This Jordanian chef recreated historical art out of food

Material exploration took on a different meaning at the third edition of Amman Design Week
This Jordanian chef recreated historical art out of food
Amman Design Week

With the arrival of Amman Design Week in Jordan earlier this month, came a play on the city’s traditional heritage and cuisine.

Lending a whole new meaning to the phrase “playing with food” was Jordanian chef, Omar Sartawi’s unorthodox replica of an Ain Ghazal statue – a two-headed bust – made from Jameed, the region’s traditional yoghurt.

Named after the archaeological site in which they were found, the Ain Ghazal Statues date back to the Neolithic period, around 8000 BC, and are considered some of the earliest representations of human form.
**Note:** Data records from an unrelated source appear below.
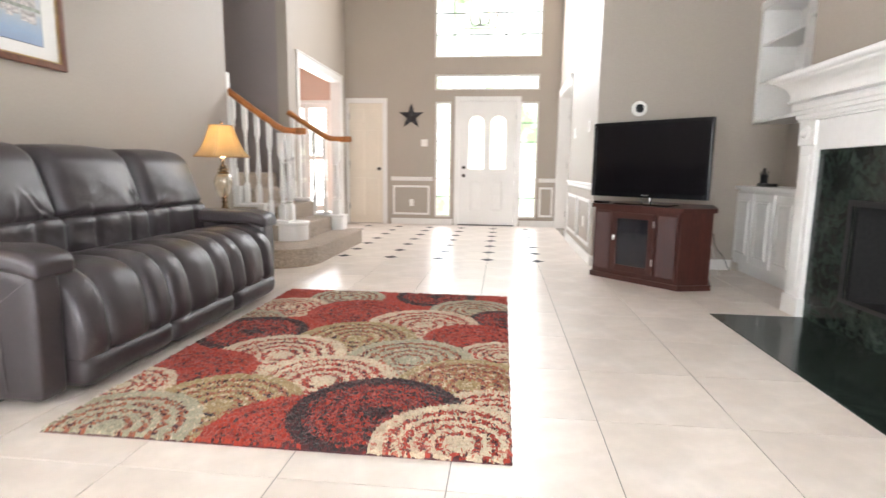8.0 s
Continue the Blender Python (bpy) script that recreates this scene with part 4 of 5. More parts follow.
# ---- picture ----
def framed_picture():
    w, h, f = 1.005, 0.685, 0.042
    p = empty("framed_picture", pose(-0.665, W - 0.003, 1.535), "framed harbour watercolour with a cream mat on the wall", "picture")
    part("frame", boxes((0, f, -0.032, 0, 0, h), (w - f, w, -0.032, 0, 0, h), (f, w - f, -0.032, 0, 0, f), (f, w - f, -0.032, 0, h - f, h), bevel=0.008), FRAMEWOOD, p, "dark mahogany frame")
    g = 0.008
    part("gilt_edge", boxes((f, f + g, -0.024, -0.004, f, h - f), (w - f - g, w - f, -0.024, -0.004, f, h - f), (f + g, w - f - g, -0.024, -0.004, f, f + g), (f + g, w - f - g, -0.024, -0.004, h - f - g, h - f)), GILT, p)
    part("mat_board", boxes((f + g, w - f - g, -0.010, -0.004, f + g, h - f - g)), MATBOARD, p)
    x0, x1, z0, z1 = 0.16, w - 0.16, 0.125, 0.125 + 0.41
    part("mat_bevel", boxes((x0 - 0.004, x1 + 0.004, -0.0112, -0.0101, z0 - 0.004, z1 + 0.004)), STARMETAL, p, "thin dark line round the painting")
    art = part("painting", boxes((x0, x1, -0.0125, -0.0105, z0, z1)), WATERCOLOUR, p, "pale harbour view with low houses and water")
    rng = random.Random(4)
    mid = z0 + 0.20
    bm = bmesh.new()
    x = x0 + 0.02
    while x < x1 - 0.05:
        ww, hh = rng.uniform(0.03, 0.06), rng.uniform(0.035, 0.075)
        hh *= 0.5 + (x - x0) / (x1 - x0) * 0.7
        box(bm, x, x + ww, -0.0135, -0.0126, mid, mid + hh)
        box(bm, x + 0.002, x + ww - 0.002, -0.0134, -0.0126, mid - hh * 1.3, mid - 0.012)
        x += ww * rng.uniform(0.8, 1.2)
    part("painted_houses", bm, HOUSEPAINT, art)
    part("painted_shore", boxes((x0 + 0.02, x1, -0.0138, -0.0126, mid - 0.010, mid + 0.012)), SHOREPAINT, art)
    bm = bmesh.new()
    for k in range(44):
        a = (x0 + 0.20 + rng.random() * 0.47, z1 - 0.012)
        tube(bm, [(a[0], -0.0135, a[1]), (a[0] + rng.uniform(-0.06, 0.06), -0.0135, a[1] - rng.uniform(0.02, 0.09) * (0.4 + (a[0] - x0)))], 0.0025, 4)
    part("painted_fronds", bm, FRONDPAINT, art)
    part("glazing", boxes((f + g, w - f - g, -0.0175, -0.0155, f + g, h - f - g)), GLASS, p).visible_shadow = False


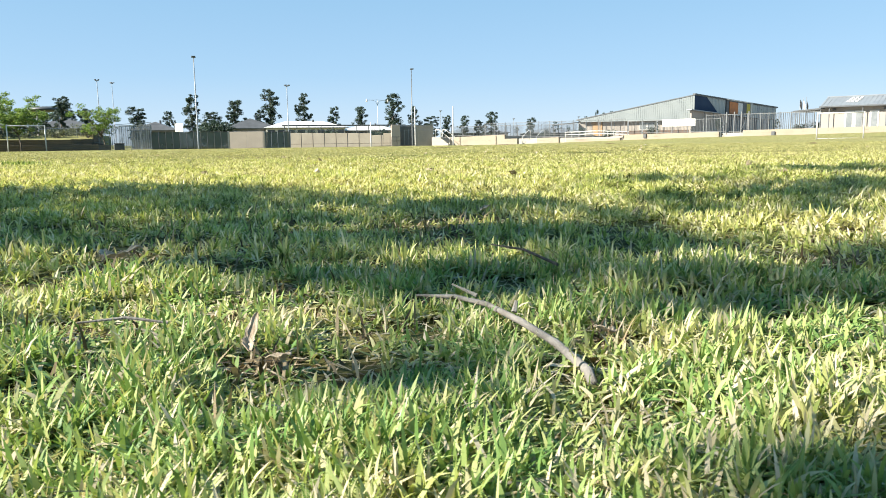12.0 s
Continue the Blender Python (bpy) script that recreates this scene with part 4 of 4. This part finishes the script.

If you’re having difficulty imagining a sculpture made from yoghurt, you’re not the only one. In an Instagram post, the chef revealed that he spent six difficult months developing the Jameed mixture to be used as sculpting material.

In order to ensure the yoghurt adequately replicated the Ain Ghazal statue, he used a mould to cast the piece and reproduce the statue’s facial features.

In line with the Sartawi’s ideas about the fragility of cultural heritage, though the sculpture looks stone-like and solid, it is delicate prone to cracking.

  • The piece is now on display at The Corner art space in Amman.